Ambientada en Eldorado, un país imaginario latinoamericano, su protagonista es el poeta y periodista Paulo Martins, que se ve envuelto en las luchas de poder entre los dos principales candidatos para llegar al gobierno: Felipe Vieira, de tendencia populista, y el conservador Porfirio Díaz. Paulo inicialmente trabajó como aliado de Díaz, pero tras concienciarse socialmente decide traicionarlo y dar su apoyo a Vieira, sirviéndose para ello del magnate de los medios de comunicación Julio Fuentes.
Tierra en Trance fue en su momento una de las alegorías políticas más importantes no solo de la situación de Brasil sino de muchos otros países latinoamericanos. La película tiene el mérito de al mismo tiempo ser algo difusa (el régimen militar no permitiría ser demasiado explícito respecto a lo que sucedía en realidad) pero, al mismo tiempo, dar a entender claramente todo aquello que pretende denunciar Rocha.
Se trata de un film confuso, de estilo barroco y a veces casi histérico, en que el espectador a menudo no está seguro de a qué bando pertenecen algunos personajes o qué está sucediendo – Rocha fomenta esa sensación con una narración en flashback en que se suceden numerosos saltos temporales. Pero precisamente, la intención del director es reflejar la caótica situación políticosocial de la época no solo con el contenido, sino también con el estilo del propio film. De manera que Tierra en Trance acaba siendo un maremagnum en que se mezclan corruptos, personajes socialmente comprometidos, burgueses, gente humilde, manifestaciones, orgías, conspiraciones, traiciones, etc. Esta puesta en escena que busca más desorientar que narrar unos hechos ello da como resultado un conjunto desigual y embarullado, pero que nos sumerge de pleno en ese ambiente.

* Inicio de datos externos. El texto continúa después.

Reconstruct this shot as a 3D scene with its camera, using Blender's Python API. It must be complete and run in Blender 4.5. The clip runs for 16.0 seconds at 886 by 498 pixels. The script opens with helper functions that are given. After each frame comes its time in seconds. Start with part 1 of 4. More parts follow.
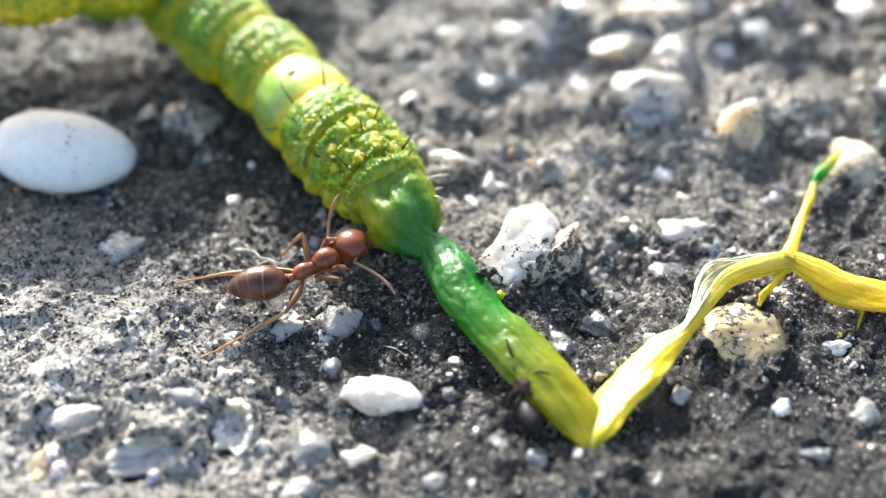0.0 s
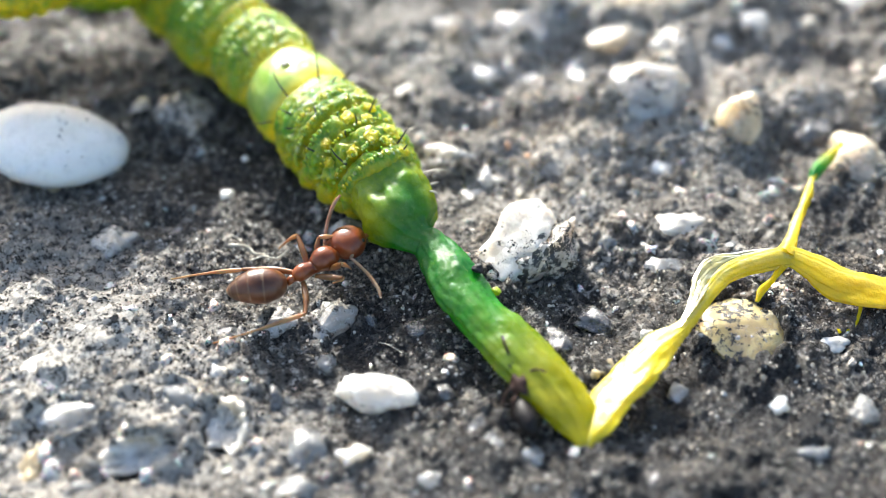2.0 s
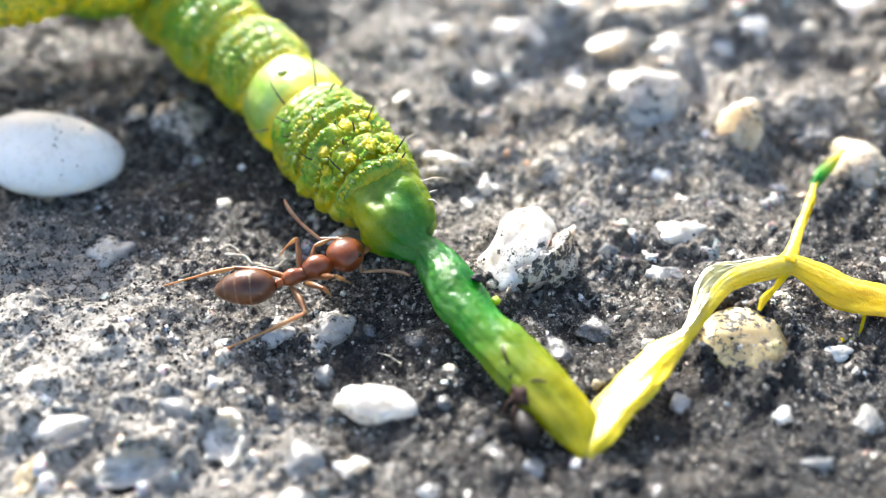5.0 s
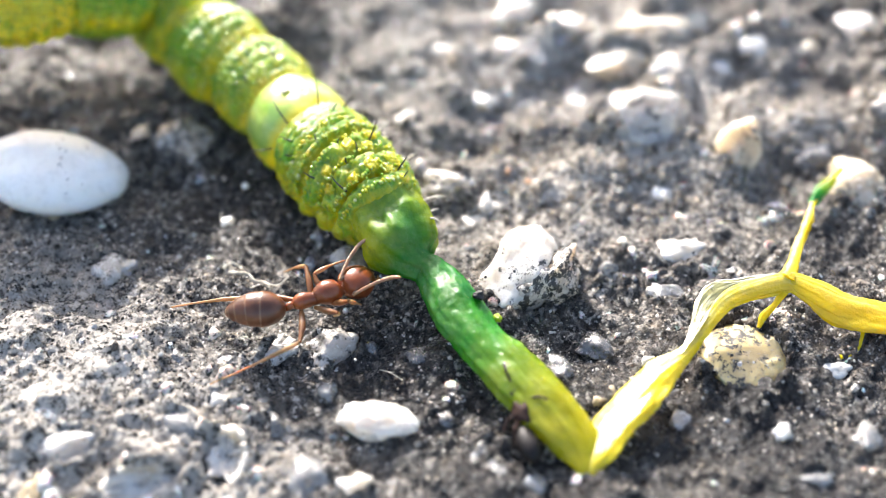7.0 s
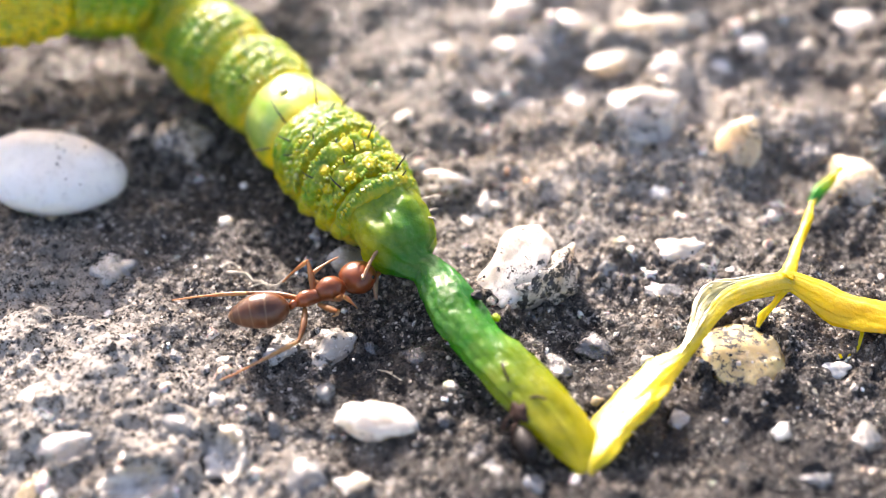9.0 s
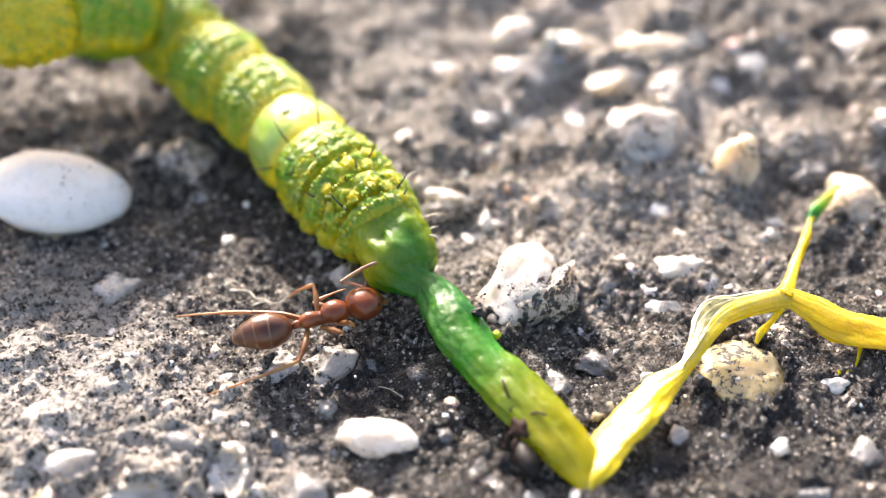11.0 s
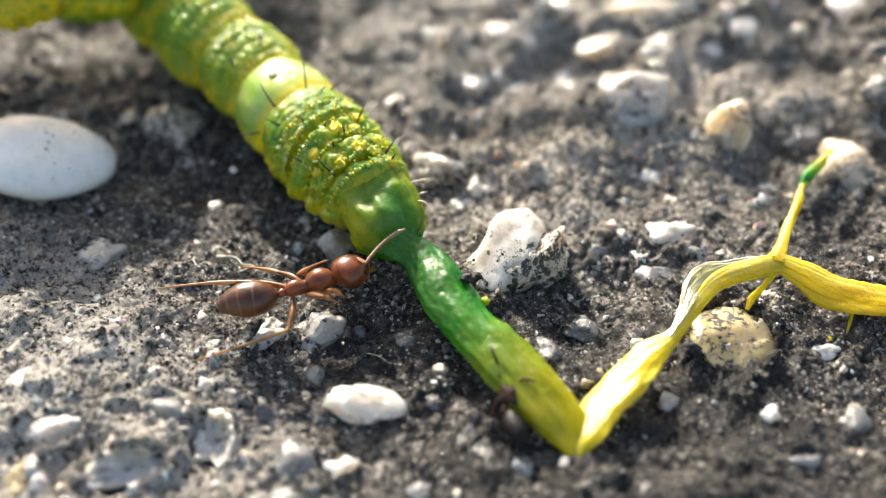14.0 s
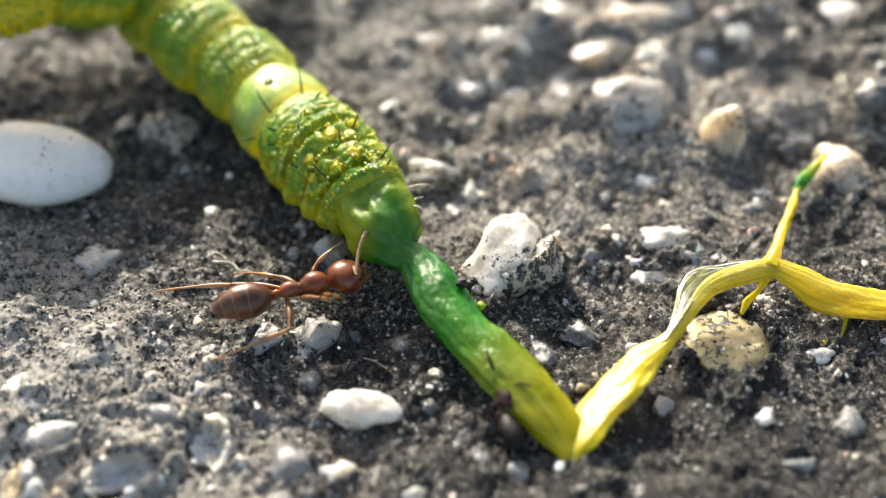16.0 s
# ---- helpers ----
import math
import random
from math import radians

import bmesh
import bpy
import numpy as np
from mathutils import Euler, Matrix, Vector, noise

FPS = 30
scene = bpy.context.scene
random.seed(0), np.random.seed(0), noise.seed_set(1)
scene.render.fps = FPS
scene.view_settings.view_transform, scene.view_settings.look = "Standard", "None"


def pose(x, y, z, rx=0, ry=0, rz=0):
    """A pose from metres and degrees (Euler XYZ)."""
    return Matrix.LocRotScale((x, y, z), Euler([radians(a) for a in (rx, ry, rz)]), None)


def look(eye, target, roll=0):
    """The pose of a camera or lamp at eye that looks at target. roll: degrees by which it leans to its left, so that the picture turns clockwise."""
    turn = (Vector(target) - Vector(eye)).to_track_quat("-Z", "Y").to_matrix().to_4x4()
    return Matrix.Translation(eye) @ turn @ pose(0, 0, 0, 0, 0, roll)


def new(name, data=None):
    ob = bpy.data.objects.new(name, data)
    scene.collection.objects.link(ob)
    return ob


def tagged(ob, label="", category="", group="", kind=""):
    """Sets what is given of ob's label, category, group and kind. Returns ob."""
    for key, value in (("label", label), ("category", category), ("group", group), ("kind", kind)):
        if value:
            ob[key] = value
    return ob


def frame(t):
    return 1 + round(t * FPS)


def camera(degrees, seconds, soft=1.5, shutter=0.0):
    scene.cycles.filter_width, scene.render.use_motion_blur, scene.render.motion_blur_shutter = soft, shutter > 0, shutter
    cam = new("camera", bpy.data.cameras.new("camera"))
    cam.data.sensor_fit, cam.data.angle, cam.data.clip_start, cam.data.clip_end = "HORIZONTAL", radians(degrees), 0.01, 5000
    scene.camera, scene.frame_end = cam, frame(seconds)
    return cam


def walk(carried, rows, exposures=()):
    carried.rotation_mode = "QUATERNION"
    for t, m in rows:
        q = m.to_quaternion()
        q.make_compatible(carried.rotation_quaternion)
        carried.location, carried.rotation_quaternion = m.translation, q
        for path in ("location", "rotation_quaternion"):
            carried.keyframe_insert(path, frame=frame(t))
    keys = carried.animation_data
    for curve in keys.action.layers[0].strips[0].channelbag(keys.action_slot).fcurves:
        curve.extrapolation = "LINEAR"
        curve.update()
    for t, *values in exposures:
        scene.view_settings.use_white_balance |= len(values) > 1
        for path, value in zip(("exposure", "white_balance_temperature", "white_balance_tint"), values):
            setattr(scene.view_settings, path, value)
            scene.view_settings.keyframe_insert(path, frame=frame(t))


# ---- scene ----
MM = 0.001            # all lengths below are in millimetres, turned into metres here
SECONDS = 16.0

cam = camera(38, SECONDS, soft=0.8)
cam.data.dof.use_dof = True
cam.data.dof.focus_distance = 20.0 * MM
cam.data.dof.aperture_fstop = 62.0


def at(x, y, z, rx=0, ry=0, rz=0):
    return pose(x * MM, y * MM, z * MM, rx, ry, rz)


walk(cam, [
    (0, at(-0.000, -14.991, 14.991, 45.000, 0.000, 0.000)),
    (0.5, at(0.011, -14.843, 14.946, 44.528, 0.040, 0.030)),
    (1, at(0.028, -14.770, 14.915, 44.405, -0.037, -0.067)),
    (1.5, at(0.023, -14.816, 14.932, 44.522, 0.003, -0.084)),
    (2, at(0.018, -14.721, 15.008, 44.222, -0.103, -0.105)),
    (2.5, at(0.071, -14.751, 14.918, 44.328, 0.053, -0.040)),
    (3, at(0.040, -14.632, 14.898, 44.079, -0.097, -0.203)),
    (5.5, at(0.006, -14.528, 14.923, 44.754, 0.004, -0.266)),
    (6, at(-0.031, -14.683, 15.021, 45.259, 0.027, -0.195)),
    (6.5, at(0.028, -14.609, 15.020, 45.010, 0.169, -0.142)),
    (7, at(-0.011, -14.661, 15.018, 45.274, 0.002, -0.284)),
    (7.5, at(0.041, -14.668, 15.053, 45.256, 0.129, -0.174)),
    (8, at(0.036, -14.625, 14.985, 45.160, 0.133, -0.234)),
    (8.5, at(0.037, -14.658, 14.945, 45.304, 0.113, -0.259)),
    (9, at(0.052, -14.616, 15.014, 45.174, 0.122, -0.256)),
    (11.5, at(0.111, -14.933, 15.161, 46.216, 0.364, -0.239)),
    (12, at(0.144, -15.137, 15.280, 46.027, 0.327, -0.216)),
    (12.5, at(0.193, -15.155, 15.157, 45.965, 0.423, -0.123)),
    (13, at(0.177, -14.878, 15.027, 45.186, 0.255, -0.274)),
    (13.5, at(0.169, -14.811, 14.969, 45.101, 0.117, -0.424)),
    (14, at(0.172, -14.674, 14.930, 44.719, 0.139, -0.444)),
    (14.5, at(0.174, -14.770, 14.947, 45.066, 0.124, -0.438)),
    (15, at(0.136, -14.716, 14.899, 44.906, 0.012, -0.534)),
    (15.5, at(0.192, -14.775, 14.960, 45.106, 0.095, -0.504)),
    (16, at(0.191, -14.740, 14.939, 45.056, 0.109, -0.623)),
], exposures=[
    (0, 1.22, 6110, 7), (3, 1.28, 6160, 8), (5.5, 1.45, 6160, 10), (7, 1.51, 6300, 13), (9, 1.45, 6900, 22), (11.5, 1.38, 6950, 17), (12.5, 1.12, 7050, 12), (14, 0.91, 6850, 9), (16, 0.79, 6800, 8),
])

# ---------------------------------------------------------------- light
SUN_ELEVATION, SUN_AZIMUTH = 27.0, -18.0      # degrees; azimuth from +y towards +x

world = bpy.data.worlds.new("world")
scene.world = world
world.use_nodes = True
wn = world.node_tree
sky = wn.nodes.new("ShaderNodeTexSky")
sky.sky_type = "NISHITA"
sky.sun_disc = False
sky.sun_elevation = radians(SUN_ELEVATION)
sky.sun_rotation = radians(SUN_AZIMUTH)
sky.dust_density, sky.ozone_density = 3.0, 0.4
wn.nodes["Background"].inputs["Strength"].default_value = 0.15
wn.links.new(sky.outputs["Color"], wn.nodes["Background"].inputs["Color"])

sun_data = bpy.data.lights.new("sun", "SUN")
sun_data.energy = 4.9
sun_data.angle = radians(0.53)
sun_data.color = (1.0, 0.95, 0.87)
sun = new("sun", sun_data)
_az, _el = radians(SUN_AZIMUTH), radians(SUN_ELEVATION)
_to_sun = Vector((math.sin(_az) * math.cos(_el), math.cos(_az) * math.cos(_el), math.sin(_el)))
sun.matrix_world = look(_to_sun * 0.5, (0, 0, 0))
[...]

Tampoco se nos ofrece un sólido punto de apoyo en el protagonista, cuyo destino ya conocemos al inicio del metraje (por tanto eliminando el suspense) y cuyo carácter cambiante le aleja del prototipo de héroe que lucha a favor de la verdad, haciendo de él una figura quijotesca que sabemos que es imposible que acabe bien.
Al mismo tiempo, la película pone énfasis de forma muy acertada a los elementos clave de los movimientos políticos de la época: el papel absolutamente fundamental de los medios de comunicación o el populismo pasado de rosca, reflejado en esos numerosos e impagables planos de uno de los candidatos paseándose con una cruz, como si fuera el portador de la verdad – una imagen que nos retrotrae a la gran obra maestra de Rocha, Dios y Diablo en la Tierra del Sol (1964). De hecho, las campañas políticas parecen números de circo en que sus candidatos buscan convencer a los electores de la forma más efectista posible; de modo que las falsas promesas van acompañadas de elementos típicos del folklore brasileño (la música, el estilo casi carnavalesco) que hacen de todo ello más una pantomima que otra cosa.
Con un estilo en ocasiones vanguardista, en que la acumulación de ideas y planos interconexos puede resultar agotadora, la película lógicamente no funcionó especialmente bien en taquilla. Pero a cambio sí que tuvo un gran impacto entre la intelectualidad de la época y fue aplaudida en festivales de todo el mundo.
Rocha desde luego acertó plenamente en el timing a la hora de realizarla: un año después de su estreno se instauró el Ato Institucional Número Cinco, que a efectos prácticos convertiría el régimen militar en una dictadura de facto, haciendo por tanto imposible obras como ésta. La película constituiría un último grito desesperado de Rocha antes de verse obligado a abandonar este tipo de temáticas.